→ **Your objective**
Go through the lines below and copy each one that holds the string "Blender".

= = = = = = =

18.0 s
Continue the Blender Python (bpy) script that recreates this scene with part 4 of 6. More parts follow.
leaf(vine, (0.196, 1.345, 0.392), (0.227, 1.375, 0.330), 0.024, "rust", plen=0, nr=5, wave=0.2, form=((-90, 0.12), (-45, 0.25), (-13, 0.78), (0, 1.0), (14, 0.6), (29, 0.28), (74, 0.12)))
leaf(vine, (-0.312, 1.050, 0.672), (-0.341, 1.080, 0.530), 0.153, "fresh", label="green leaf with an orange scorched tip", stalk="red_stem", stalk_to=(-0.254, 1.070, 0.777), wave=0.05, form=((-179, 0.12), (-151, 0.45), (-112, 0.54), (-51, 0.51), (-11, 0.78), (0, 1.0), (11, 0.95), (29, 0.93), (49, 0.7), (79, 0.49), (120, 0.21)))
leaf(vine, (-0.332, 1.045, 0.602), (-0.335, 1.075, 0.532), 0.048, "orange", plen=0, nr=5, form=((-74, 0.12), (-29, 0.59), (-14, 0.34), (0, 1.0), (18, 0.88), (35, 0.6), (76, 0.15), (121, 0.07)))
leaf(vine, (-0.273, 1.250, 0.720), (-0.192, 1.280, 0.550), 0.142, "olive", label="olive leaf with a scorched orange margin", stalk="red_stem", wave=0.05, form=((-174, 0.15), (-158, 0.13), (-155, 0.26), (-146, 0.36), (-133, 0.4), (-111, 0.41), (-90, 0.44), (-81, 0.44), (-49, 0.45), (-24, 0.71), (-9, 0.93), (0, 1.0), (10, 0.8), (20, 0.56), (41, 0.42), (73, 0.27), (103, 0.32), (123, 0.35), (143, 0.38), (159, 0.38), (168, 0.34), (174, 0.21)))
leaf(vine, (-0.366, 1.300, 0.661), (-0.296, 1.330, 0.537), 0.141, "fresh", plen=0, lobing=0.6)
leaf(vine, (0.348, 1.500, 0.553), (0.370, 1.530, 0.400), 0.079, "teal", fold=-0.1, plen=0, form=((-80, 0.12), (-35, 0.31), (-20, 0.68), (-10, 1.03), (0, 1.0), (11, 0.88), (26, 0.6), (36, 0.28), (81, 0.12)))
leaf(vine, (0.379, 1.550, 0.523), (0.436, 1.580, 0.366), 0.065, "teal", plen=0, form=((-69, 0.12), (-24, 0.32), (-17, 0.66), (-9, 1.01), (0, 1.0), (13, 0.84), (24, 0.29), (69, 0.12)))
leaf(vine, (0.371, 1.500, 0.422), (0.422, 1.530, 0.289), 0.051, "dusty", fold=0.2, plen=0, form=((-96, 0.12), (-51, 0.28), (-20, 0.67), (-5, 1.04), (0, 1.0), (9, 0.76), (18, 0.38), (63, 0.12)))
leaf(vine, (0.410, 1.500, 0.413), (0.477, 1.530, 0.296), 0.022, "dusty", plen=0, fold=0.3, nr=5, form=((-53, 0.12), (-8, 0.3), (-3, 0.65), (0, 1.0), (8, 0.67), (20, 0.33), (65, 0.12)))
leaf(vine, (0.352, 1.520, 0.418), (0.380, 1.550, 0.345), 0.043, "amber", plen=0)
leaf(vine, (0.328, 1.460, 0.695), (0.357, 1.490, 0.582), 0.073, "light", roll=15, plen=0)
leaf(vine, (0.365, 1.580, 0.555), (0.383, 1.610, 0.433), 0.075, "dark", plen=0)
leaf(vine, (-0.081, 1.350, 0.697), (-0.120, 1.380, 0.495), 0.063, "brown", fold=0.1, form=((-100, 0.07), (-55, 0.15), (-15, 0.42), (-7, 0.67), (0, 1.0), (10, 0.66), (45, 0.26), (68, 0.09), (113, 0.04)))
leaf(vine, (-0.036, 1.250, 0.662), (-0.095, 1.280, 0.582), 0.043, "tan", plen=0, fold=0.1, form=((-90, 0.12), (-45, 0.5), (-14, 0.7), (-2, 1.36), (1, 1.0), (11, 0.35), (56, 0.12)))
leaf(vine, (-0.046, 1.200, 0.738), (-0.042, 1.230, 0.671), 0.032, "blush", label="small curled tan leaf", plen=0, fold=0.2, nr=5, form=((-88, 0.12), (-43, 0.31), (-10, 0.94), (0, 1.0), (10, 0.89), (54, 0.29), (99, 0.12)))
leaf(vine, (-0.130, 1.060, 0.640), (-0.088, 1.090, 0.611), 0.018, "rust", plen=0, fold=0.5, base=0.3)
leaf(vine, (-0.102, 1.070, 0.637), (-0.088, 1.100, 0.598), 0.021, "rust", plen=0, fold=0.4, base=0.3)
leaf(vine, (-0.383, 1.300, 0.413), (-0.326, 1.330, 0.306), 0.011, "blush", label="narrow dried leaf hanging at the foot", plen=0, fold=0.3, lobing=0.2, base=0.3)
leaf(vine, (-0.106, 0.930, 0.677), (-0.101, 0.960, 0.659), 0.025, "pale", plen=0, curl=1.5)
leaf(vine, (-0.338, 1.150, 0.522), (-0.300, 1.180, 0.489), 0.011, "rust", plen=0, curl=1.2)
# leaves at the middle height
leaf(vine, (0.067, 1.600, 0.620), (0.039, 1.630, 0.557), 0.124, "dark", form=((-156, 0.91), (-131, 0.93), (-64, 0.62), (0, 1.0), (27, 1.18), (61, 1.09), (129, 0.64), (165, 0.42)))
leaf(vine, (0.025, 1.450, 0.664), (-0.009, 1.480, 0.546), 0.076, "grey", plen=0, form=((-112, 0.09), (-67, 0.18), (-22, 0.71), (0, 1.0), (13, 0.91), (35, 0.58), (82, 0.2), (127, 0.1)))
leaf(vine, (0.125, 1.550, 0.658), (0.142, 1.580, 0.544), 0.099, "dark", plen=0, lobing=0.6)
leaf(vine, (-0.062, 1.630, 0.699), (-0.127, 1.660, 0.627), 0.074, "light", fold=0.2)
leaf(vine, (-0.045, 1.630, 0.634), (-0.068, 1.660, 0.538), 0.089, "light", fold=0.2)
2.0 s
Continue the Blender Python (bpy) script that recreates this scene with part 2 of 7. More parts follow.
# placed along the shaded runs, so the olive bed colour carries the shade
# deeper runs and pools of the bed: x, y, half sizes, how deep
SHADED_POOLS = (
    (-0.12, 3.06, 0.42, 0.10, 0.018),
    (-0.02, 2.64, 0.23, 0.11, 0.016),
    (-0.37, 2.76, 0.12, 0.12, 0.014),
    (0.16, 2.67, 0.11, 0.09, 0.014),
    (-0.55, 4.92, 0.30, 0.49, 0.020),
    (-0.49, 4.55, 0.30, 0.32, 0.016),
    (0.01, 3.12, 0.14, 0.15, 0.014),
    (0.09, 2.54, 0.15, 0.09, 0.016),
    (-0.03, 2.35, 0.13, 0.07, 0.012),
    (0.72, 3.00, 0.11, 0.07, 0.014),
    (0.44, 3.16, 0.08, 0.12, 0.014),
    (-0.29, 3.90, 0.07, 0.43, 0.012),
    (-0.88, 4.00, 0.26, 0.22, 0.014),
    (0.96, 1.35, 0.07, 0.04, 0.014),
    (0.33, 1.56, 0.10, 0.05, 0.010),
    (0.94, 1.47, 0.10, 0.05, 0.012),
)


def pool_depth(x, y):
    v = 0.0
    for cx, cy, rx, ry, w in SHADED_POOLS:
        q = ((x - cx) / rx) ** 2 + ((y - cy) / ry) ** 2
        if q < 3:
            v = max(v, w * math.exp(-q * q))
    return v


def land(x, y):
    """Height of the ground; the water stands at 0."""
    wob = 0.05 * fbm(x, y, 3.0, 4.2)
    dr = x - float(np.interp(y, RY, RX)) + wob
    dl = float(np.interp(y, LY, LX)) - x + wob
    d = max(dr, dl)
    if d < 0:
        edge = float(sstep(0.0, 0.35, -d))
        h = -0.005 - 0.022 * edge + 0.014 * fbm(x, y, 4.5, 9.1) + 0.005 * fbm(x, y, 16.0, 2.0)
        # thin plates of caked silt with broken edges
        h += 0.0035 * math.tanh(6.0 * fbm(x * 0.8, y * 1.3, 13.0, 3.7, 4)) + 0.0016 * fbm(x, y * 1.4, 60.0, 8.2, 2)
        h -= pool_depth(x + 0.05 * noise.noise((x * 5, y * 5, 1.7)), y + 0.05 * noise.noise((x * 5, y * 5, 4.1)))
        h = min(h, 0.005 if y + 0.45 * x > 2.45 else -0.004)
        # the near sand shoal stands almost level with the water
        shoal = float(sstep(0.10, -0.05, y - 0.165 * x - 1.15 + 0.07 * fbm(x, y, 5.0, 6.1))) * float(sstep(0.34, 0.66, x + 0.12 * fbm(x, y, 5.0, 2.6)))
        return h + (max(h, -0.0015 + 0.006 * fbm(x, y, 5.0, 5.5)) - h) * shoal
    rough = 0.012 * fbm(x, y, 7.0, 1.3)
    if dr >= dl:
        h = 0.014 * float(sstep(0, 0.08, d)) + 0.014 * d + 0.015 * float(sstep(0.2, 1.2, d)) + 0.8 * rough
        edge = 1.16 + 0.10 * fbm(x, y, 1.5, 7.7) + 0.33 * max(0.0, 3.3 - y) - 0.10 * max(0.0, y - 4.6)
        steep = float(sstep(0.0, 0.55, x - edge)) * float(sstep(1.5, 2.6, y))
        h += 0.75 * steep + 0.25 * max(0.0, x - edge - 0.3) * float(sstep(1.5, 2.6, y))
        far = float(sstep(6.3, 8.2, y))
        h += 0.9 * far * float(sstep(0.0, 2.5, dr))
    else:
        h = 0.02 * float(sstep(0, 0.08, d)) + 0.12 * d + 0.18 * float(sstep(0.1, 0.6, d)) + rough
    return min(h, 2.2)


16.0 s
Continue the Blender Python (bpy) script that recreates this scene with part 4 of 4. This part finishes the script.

= = = = = = =

→ **Answer for the task**
Continue the Blender Python (bpy) script that recreates this scene with part 4 of 6. More parts follow.
Continue the Blender Python (bpy) script that recreates this scene with part 2 of 7. More parts follow.
Continue the Blender Python (bpy) script that recreates this scene with part 4 of 4. This part finishes the script.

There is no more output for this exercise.